Polish farmers stand with German colleagues, block roads at German-Polish border crossing

Source: tygodnik-rolniczy.pl/Solidarność RI
By Grzegorz Adamczyk
4 Min Read

The ongoing farmers’ protests in Germany have now become the largest farmers’ demonstration in recent years. Since the early hours of Monday, thousands of tractors have clogged highways and disrupted traffic on smaller roads across the country. Nearly 300 different demonstrations have taken place in various locations in Germany, showcasing the widespread nature of the unrest.

This movement has seen active participation from Polish farmers, especially those from the Solidarity trade union in the Choszczno and Szczecinek regions. These farmers have blocked the Polish-German border crossing at Lubieszyn-Linken in a gesture of support for their German colleagues.
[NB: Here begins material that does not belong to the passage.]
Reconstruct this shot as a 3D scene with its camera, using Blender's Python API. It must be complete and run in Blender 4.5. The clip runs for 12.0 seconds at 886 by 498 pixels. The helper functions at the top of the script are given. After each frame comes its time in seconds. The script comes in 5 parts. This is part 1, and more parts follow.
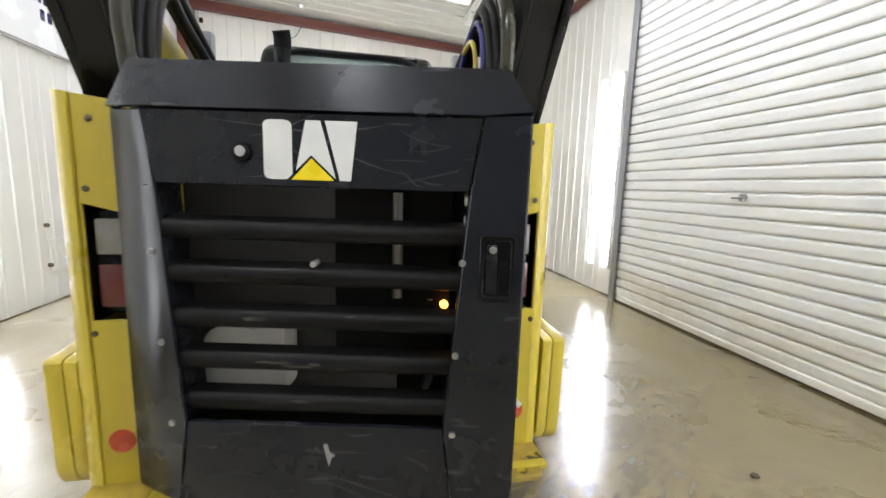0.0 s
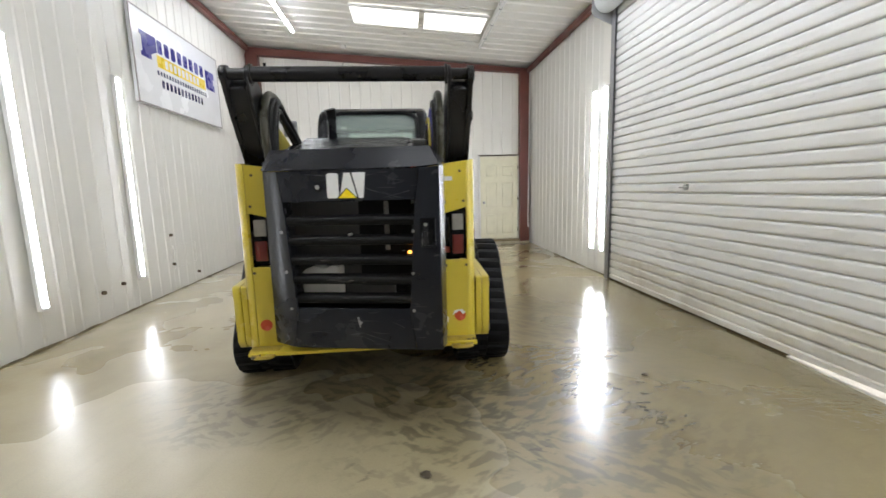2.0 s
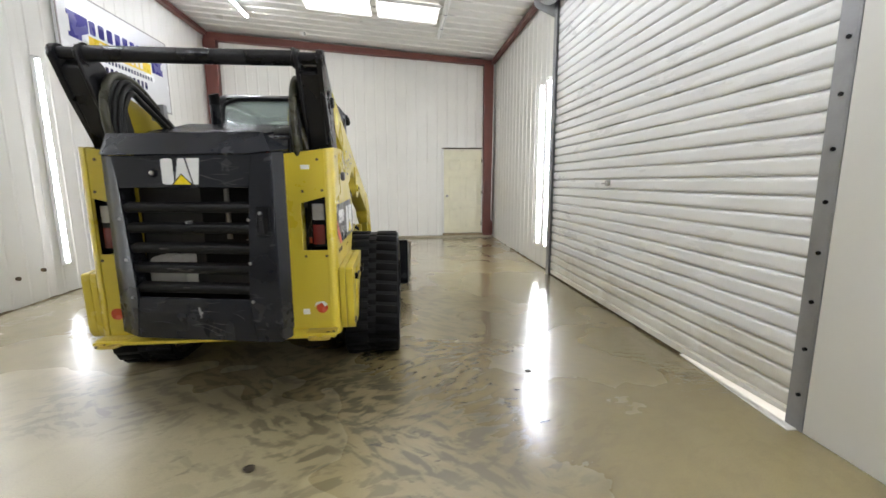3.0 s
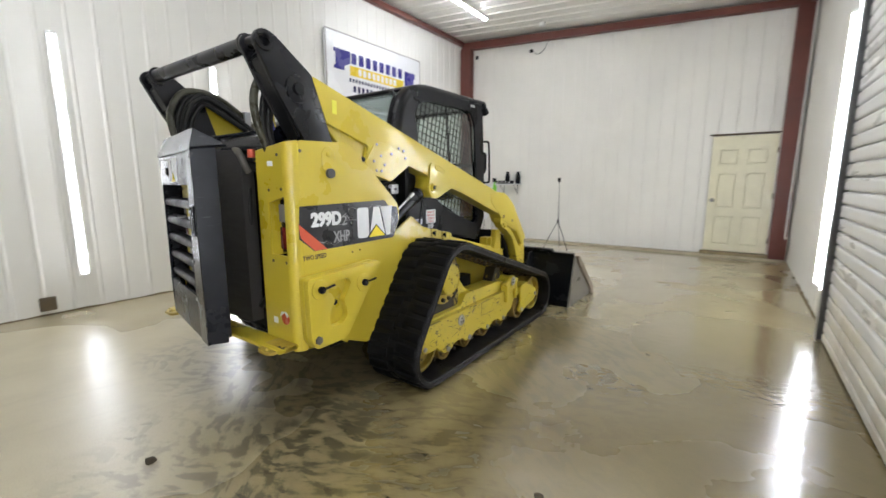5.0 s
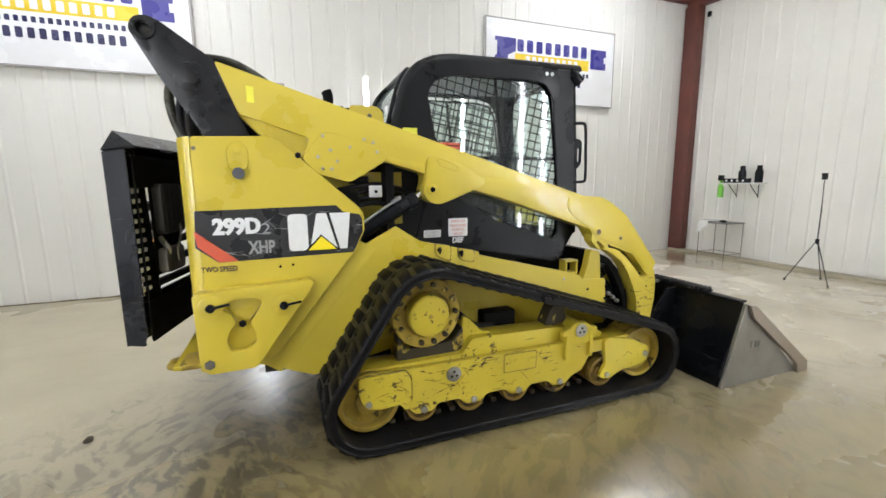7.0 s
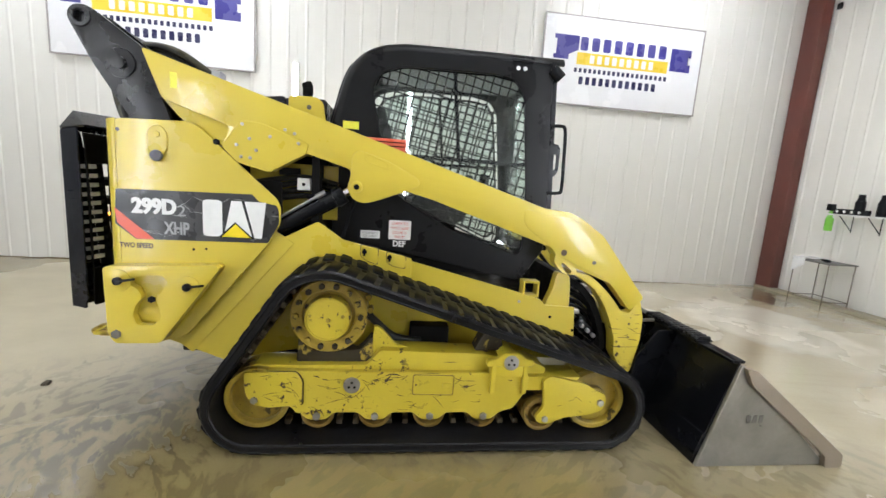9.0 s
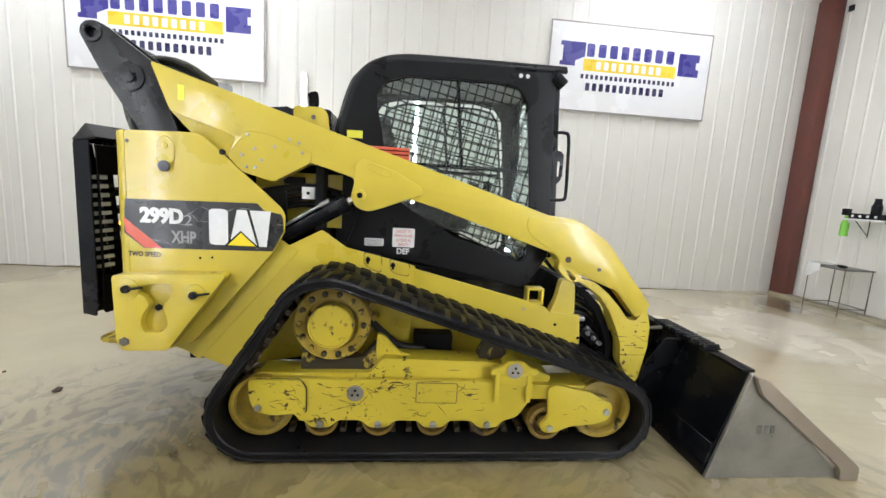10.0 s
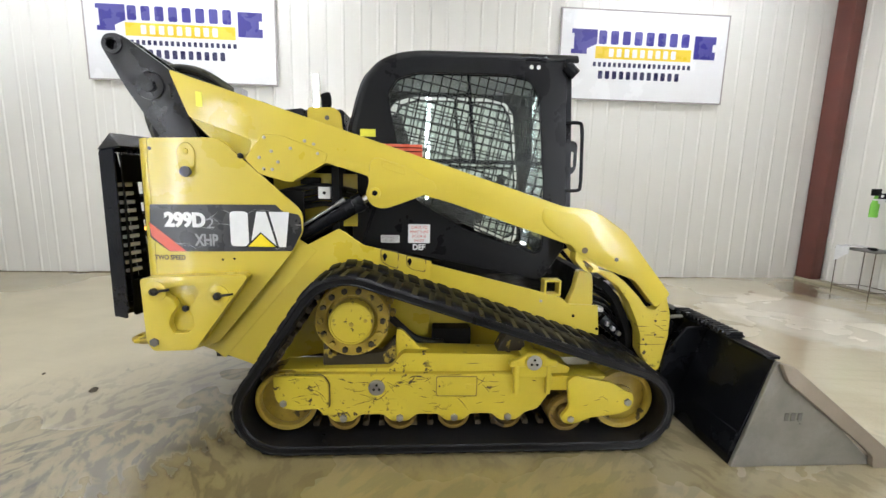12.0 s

In addition, Polish truckers have also joined in to show their support for German farmers.

Stanisław Barna, a farmer from the vicinity of Choszczno and an activist in the Western Pomeranian branch of Solidarity, emphasized the need for unity in protest against the policies of the European Union. “We have come to support the German farmers,” he stated. “We must unite and protest together against the EU policies that are crippling us.”

Barna further expressed his concerns about the EU’s approach to agriculture, particularly in the context of Ukraine’s potential accession to the EU. He underlined the impact of importing non-EU agricultural products, such as Ukrainian grain, into the European market, which he believes is detrimental to the EU’s agricultural sector.
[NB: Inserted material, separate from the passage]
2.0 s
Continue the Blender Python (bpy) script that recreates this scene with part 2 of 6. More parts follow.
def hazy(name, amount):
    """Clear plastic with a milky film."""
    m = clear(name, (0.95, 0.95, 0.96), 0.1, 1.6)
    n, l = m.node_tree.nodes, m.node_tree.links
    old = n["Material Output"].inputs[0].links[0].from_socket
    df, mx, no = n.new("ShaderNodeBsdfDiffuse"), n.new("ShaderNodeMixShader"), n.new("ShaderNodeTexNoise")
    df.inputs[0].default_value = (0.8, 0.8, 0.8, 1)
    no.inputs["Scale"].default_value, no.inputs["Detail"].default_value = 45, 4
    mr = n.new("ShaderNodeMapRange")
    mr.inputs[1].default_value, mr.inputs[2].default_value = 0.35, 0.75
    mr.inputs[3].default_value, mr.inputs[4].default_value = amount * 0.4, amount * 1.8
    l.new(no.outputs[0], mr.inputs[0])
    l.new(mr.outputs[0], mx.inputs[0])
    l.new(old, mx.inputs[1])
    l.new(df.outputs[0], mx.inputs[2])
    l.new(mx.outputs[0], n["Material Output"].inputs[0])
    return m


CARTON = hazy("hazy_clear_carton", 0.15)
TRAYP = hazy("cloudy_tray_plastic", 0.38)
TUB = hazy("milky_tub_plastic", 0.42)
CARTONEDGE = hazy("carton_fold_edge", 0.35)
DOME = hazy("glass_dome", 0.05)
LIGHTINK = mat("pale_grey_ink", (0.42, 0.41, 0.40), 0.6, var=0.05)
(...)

The protest in Poland’s Lubieszyn also saw the participation of Emil Mieczaj, the head of the Szczecinek County Council of Solidarność. Mieczaj pointed out that the wave of protests is intensifying in several EU countries, with Germany, the Netherlands, Lithuania, and parts of Poland actively protesting. He called for a collective discussion on the need for changes in the EU’s agricultural policy, criticizing the Green Deal for being unfavorable to European agriculture.

Representatives from the Polish Institute of Agricultural Economy were also present at the German protest. Szczepan Wójcik, the institute’s president, emphasized the collective resistance of European farmers to the influx of agricultural products from Ukraine under the current arrangement. They demand a debate on the future of agriculture in Europe, particularly in light of Ukraine’s potential integration into the EU.

These protests come in the wake of a decision by the German government to eliminate fuel subsidies for farmers and tax breaks on agricultural machinery, a move that could cost German farmers nearly €1 billion in support. The decision, justified as a measure to eliminate climate-damaging subsidies, has sparked widespread outrage among the farming community.

The protest action is expected to culminate on Jan. 15 with a massive demonstration in Berlin. In addition to Polish and German farmers, participants from the Netherlands, Romania, France, Belgium, Austria, Hungary, and Switzerland are also expected to join.

Meanwhile, Polish farmers like Stanisław Barna are preparing for potential protests in Poland. The agricultural sector in Poland is currently facing its worst crisis in years, with plummeting purchase prices and soaring production costs. For instance, the price of corn has dropped by 43 percent, while the cost of agricultural machinery has risen by 13 percent. Barna and his fellow farmers are advocating for subsidies for grains and rapeseed harvested in 2023, citing financial strains and the need to fight for fair compensation.